There are pleasures to be had in this movie, don't get me wrong. Being Martin Scorsese still means you can get a cast of mighty magnitude. There is Sir (that's "Sir", did you hear me, "Sir") Ben Kingsley and Max von Sydow (although I still can't figure out what he's doing in this picture besides keepiong up his SAG creds). Elias Koteas is in it. He gives a great performance as Christopher Meloni in Universal horror movie makeup. I was thrilled by it. I could positively smell Christopher Meloni sweat oozing from the screen when he was on. I even believed he was Christopher Meloni until the closing credits revealed it was really Elias Koteas playing Christopher Meloni. Captain Stottlemeyer from Monk is in the movie, too, looking good and having fun. There are some women here, as well. Michelle Williams is cast as DiCaprio's dead wife in flashbacks so that we might believe he's all grown up now. Somebody named Emily Mortimer is in it. She plays a young Patricia Clarkson who, it turns out, is also in the movie. She is later discovered brandishing a butter knife in a cave (don't ask) and looking her age.

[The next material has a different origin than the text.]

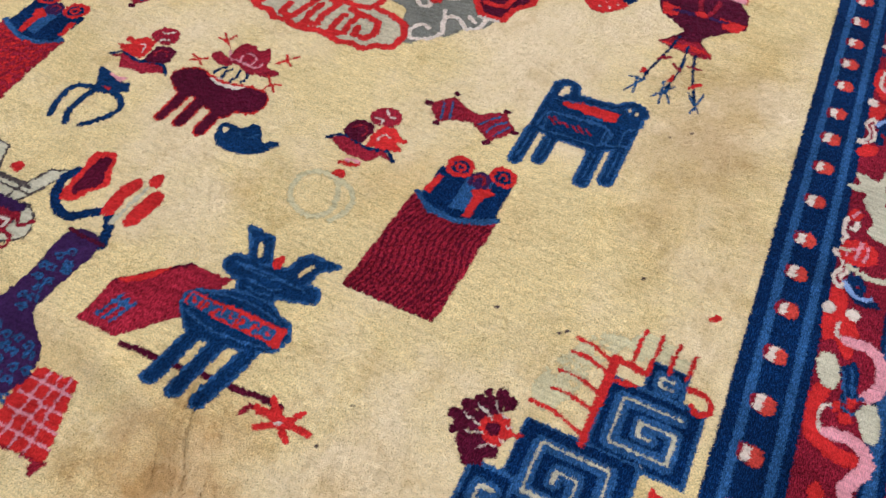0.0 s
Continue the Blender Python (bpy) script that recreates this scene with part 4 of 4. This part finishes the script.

Kudos to the make-up or costume departments - I don't know which - but somebody was responsible for the little band aid over Leonardo's left eye. It's there for like four-fifths of the entire movie, and it shows the wear and tear a band aid will go through over a period of days spent in a hurricane, engaging in fisticuffs, and climbing cliffs. The continuity is breathtaking. But, hey, it's a Scorsese picture.
Still, I wish Bobby would have let me doze off a little. I was dead tired.